The process of expansion, specialization and professionalization of stock farming has been going on for decades, nothing new under the sun. Way into the seventies, the animal feed was delivered to the farms with a straight bulk truck with two or three axles. When the farms expanded, the dry bulk haulers also increased in size and weight.
For the time being though, they won’t get any bigger than this immaculate rig, as they’ve reached the Dutch national weight limit of 50 metric tons.
One major advantage of visiting a truck show is that you can take as many pictures as you want without, shall we say, raising suspicion. I caught this splendid Volvo-Welgro combination at the recently held 2019 edition of the WSI XXL show and I came home with so many (detail) pictures, I could probably write its manual.
Anyway, let’s start at the front, with the tractor unit: a 2018 Volvo FH Globetrotter 4×2.
The Volvo is powered by a 12.8 liter, inline-six engine. Its maximum power output is 420 DIN-hp, as it says on both sides.
The diesel fuel has to meet the EN 590 standards. Nothing special or a type of fuel that is hard to get, it has been the norm throughout Europe for many years now.
The cab suspension, rear right side.
Now to the business end, a 2013 Welgro dry bulk tanker with three axles. Welgro (short for the Wellink family from Groenlo, the Netherlands) was founded in the late sixties, the company is fully specialized in building bulk tankers for transporting animal feed.
De Valk (The Falcon) Wekerom is the name of the feed mill.
This falcon tells us that the rig’s payload capacity is around 70,500 lbs (“32 tons of quality!”).
The semi-trailer’s second and third axle are steering axles. They’re not there for bragging rights or to add complexity, the steering axles are a necessity for driving on the generally narrow rural roads, with many tight turns, that lead to the farms and for maneuvering on the farm yards. That is, without damaging the pavement (public roads and farm yards), roadsides, tires and suspension parts.
Here’s where the mechanical steering system starts to work, at the fifth-wheel coupling. A plate with a kingpin, turntable and a wedge is locked into the fifth-wheel coupling; then a sliding bar that goes through the steering wing. There’s another, smaller turntable on top of the wing.

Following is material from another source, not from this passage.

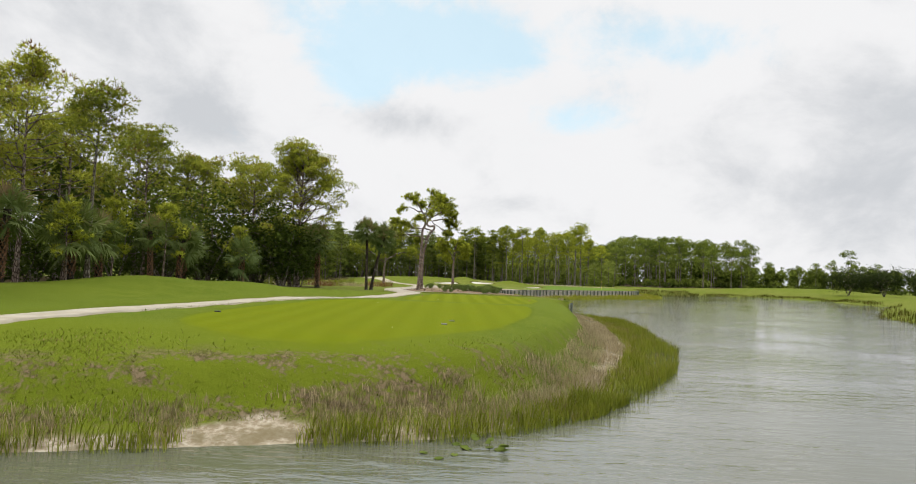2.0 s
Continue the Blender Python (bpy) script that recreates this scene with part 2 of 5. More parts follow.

On the left in this picture, the outer end of the steering wing on the semi-trailer’s left side. A long rod on both sides connects the wing to the second axle unit. When the tractor turns, the rods pull on one side and push on the other side.
The rod on the left side ends here.
On the right side of the semi-trailer, another rod connects the second axle unit to the third to make it steer too.
A proven and highly effective system that has been produced for many, many years.
The turntable of the second axle unit.
Ditto, third axle unit.
Loading the tank from above is quite easy, the animal feed goes down through a whole series of hatches (not visible in the picture) with the help of gravity.
The walkway alongside the hatches.
For reasons of safety and convenience, there’s a collapsible railing, pushed up and pulled down by this telescopic cylinder.
The tank is divided in multiple compartments, so that it can be loaded with different types of animal feed.
Now to the unloading process, more technology is needed. This is the PTO-driven air blower installation on the right side of the tractor’s frame.
Then the air flows from the tractor to the semi-trailer.
The tank compartments are kept under pressure from above…
….while the animal feed is literally blown out through this piping system.
Dicht (closed) to the left, Open (which speaks for itself) to the right.
The whole unloading process is operated from the unit in this casing at the back.
The hoses, the connection between the semi-trailer and the silo at the farm, are kept in here.
Another casing for all kinds of equipment and tools needed for the job.
A rear view backup camera, no frivolous luxury, I’d say.
The (un)loading process, old-fashioned style.
Mien leste, it says on the Volvo’s sun visor. That’s local dialect for Mijn laatste. My last one, in plain English. Something is telling me that a very skilled, experienced and professional truck driver is not too far away from his retirement…Till then, keep on trucking!